** begin DATASET CONTENT **

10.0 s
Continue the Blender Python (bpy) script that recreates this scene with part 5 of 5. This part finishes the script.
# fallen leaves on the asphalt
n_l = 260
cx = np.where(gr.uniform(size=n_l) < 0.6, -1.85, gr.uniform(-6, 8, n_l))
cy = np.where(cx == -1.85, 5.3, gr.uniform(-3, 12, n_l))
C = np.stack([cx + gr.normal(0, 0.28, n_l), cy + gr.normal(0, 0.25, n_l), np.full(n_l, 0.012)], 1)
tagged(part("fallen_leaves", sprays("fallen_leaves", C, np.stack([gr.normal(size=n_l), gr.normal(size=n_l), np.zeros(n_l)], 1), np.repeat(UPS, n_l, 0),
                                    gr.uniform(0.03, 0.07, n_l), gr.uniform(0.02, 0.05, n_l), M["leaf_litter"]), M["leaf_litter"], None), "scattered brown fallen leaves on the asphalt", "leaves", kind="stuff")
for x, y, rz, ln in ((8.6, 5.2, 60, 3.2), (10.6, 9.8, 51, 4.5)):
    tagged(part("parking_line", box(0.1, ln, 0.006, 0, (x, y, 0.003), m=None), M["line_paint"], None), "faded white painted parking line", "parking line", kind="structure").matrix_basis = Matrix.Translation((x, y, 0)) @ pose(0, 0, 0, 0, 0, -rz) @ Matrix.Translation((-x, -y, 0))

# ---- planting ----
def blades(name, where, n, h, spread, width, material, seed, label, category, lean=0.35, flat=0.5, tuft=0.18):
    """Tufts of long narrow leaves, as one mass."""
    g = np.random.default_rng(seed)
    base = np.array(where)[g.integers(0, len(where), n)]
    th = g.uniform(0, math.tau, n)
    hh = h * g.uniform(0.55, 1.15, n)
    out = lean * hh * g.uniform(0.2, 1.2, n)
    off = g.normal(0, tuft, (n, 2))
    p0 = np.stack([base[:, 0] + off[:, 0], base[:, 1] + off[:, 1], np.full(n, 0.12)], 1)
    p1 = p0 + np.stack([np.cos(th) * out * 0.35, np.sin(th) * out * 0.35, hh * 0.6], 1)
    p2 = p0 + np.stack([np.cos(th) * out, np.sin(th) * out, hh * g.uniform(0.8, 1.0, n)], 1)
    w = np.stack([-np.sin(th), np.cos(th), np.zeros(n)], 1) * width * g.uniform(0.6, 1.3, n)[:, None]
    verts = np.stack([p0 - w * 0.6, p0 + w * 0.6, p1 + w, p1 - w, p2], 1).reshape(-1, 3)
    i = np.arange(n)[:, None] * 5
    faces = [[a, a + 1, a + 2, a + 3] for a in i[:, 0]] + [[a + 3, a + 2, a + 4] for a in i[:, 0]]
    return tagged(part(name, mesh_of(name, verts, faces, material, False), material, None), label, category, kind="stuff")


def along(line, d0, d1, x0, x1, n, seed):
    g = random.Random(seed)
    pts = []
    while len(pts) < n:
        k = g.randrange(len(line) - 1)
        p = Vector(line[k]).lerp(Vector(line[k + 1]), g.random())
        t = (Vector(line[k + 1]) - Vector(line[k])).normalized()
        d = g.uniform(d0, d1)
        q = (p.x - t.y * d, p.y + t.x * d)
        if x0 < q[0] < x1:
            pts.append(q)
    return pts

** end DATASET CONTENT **
** begin DATASET CONTENT **

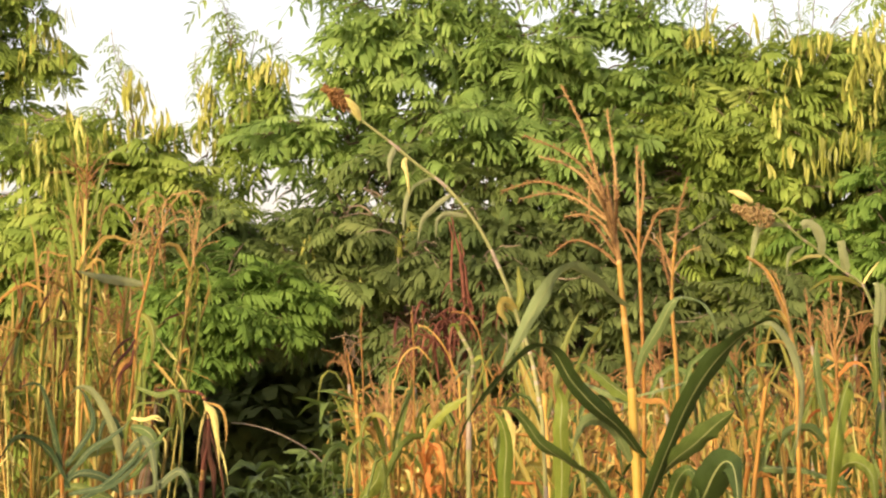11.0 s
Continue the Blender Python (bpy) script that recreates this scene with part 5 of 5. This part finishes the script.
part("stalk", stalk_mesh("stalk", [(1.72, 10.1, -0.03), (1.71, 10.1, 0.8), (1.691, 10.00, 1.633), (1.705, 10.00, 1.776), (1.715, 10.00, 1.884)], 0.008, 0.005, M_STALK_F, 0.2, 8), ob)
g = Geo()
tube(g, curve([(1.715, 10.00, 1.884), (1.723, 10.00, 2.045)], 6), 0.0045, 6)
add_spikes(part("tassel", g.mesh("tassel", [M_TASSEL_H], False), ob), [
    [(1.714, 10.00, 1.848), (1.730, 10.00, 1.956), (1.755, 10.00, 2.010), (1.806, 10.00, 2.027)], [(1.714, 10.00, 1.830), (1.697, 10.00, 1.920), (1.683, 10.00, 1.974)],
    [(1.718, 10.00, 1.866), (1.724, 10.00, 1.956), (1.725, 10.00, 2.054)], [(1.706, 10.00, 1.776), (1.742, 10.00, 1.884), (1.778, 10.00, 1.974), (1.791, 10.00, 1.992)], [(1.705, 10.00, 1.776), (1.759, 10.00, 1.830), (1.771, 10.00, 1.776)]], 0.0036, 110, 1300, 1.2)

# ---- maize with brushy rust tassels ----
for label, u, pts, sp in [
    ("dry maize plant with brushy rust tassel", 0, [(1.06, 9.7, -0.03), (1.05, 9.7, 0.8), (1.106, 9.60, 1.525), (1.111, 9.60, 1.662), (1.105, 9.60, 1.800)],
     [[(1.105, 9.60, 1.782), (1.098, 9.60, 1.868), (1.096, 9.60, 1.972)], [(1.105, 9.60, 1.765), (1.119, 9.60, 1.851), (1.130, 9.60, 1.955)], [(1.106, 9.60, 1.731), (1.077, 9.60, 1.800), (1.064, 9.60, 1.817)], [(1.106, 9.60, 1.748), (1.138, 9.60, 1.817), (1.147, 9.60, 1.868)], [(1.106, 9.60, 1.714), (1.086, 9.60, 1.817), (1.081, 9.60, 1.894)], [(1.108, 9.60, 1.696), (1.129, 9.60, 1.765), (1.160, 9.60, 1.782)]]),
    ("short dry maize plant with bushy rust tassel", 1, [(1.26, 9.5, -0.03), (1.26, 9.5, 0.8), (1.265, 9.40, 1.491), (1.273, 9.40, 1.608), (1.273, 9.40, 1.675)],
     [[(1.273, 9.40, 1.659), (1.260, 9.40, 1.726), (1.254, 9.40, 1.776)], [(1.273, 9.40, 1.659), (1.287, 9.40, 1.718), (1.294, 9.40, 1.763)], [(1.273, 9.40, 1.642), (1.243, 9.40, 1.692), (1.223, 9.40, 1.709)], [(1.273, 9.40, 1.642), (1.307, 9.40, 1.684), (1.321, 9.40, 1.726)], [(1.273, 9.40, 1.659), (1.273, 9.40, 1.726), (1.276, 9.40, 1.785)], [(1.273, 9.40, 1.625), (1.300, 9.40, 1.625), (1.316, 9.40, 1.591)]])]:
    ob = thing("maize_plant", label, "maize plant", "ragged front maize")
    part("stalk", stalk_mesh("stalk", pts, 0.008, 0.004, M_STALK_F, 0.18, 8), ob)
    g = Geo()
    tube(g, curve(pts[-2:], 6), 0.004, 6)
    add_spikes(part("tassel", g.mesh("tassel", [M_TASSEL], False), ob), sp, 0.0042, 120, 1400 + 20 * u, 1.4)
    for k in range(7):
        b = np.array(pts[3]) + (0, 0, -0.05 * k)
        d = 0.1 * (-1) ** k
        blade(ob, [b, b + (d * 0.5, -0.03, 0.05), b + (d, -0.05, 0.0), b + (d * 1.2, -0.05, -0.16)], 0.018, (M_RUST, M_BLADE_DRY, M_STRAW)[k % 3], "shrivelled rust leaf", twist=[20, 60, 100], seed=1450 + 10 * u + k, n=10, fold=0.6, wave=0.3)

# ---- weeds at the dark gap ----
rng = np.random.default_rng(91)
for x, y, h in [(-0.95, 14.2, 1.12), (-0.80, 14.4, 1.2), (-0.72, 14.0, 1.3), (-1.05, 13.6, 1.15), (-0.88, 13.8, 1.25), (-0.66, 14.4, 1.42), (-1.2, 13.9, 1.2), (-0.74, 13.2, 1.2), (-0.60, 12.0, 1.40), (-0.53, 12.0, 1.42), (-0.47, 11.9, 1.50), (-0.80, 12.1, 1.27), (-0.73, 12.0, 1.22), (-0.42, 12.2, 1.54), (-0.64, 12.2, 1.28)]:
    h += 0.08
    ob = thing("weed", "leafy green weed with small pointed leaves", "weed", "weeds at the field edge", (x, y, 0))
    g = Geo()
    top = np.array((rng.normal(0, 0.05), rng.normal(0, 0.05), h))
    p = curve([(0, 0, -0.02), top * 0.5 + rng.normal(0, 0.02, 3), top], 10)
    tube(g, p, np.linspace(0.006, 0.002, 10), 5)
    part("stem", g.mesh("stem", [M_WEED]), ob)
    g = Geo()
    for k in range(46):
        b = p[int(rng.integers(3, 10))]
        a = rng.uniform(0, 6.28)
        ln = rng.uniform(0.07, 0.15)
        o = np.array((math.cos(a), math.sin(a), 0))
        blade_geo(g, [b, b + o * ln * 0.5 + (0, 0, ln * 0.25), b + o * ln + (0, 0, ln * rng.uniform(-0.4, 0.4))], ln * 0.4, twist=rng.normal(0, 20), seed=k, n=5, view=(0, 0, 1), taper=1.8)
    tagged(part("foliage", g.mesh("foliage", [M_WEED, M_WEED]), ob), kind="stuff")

** end DATASET CONTENT **

--- TASK GOAL ---
Extract every line containing the string "part" from the data above.

--- TASK OUTPUT ---
Continue the Blender Python (bpy) script that recreates this scene with part 5 of 5. This part finishes the script.
tagged(part("fallen_leaves", sprays("fallen_leaves", C, np.stack([gr.normal(size=n_l), gr.normal(size=n_l), np.zeros(n_l)], 1), np.repeat(UPS, n_l, 0),
    tagged(part("parking_line", box(0.1, ln, 0.006, 0, (x, y, 0.003), m=None), M["line_paint"], None), "faded white painted parking line", "parking line", kind="structure").matrix_basis = Matrix.Translation((x, y, 0)) @ pose(0, 0, 0, 0, 0, -rz) @ Matrix.Translation((-x, -y, 0))
    return tagged(part(name, mesh_of(name, verts, faces, material, False), material, None), label, category, kind="stuff")
Continue the Blender Python (bpy) script that recreates this scene with part 5 of 5. This part finishes the script.
part("stalk", stalk_mesh("stalk", [(1.72, 10.1, -0.03), (1.71, 10.1, 0.8), (1.691, 10.00, 1.633), (1.705, 10.00, 1.776), (1.715, 10.00, 1.884)], 0.008, 0.005, M_STALK_F, 0.2, 8), ob)
add_spikes(part("tassel", g.mesh("tassel", [M_TASSEL_H], False), ob), [
    part("stalk", stalk_mesh("stalk", pts, 0.008, 0.004, M_STALK_F, 0.18, 8), ob)
    add_spikes(part("tassel", g.mesh("tassel", [M_TASSEL], False), ob), sp, 0.0042, 120, 1400 + 20 * u, 1.4)
    part("stem", g.mesh("stem", [M_WEED]), ob)
    tagged(part("foliage", g.mesh("foliage", [M_WEED, M_WEED]), ob), kind="stuff")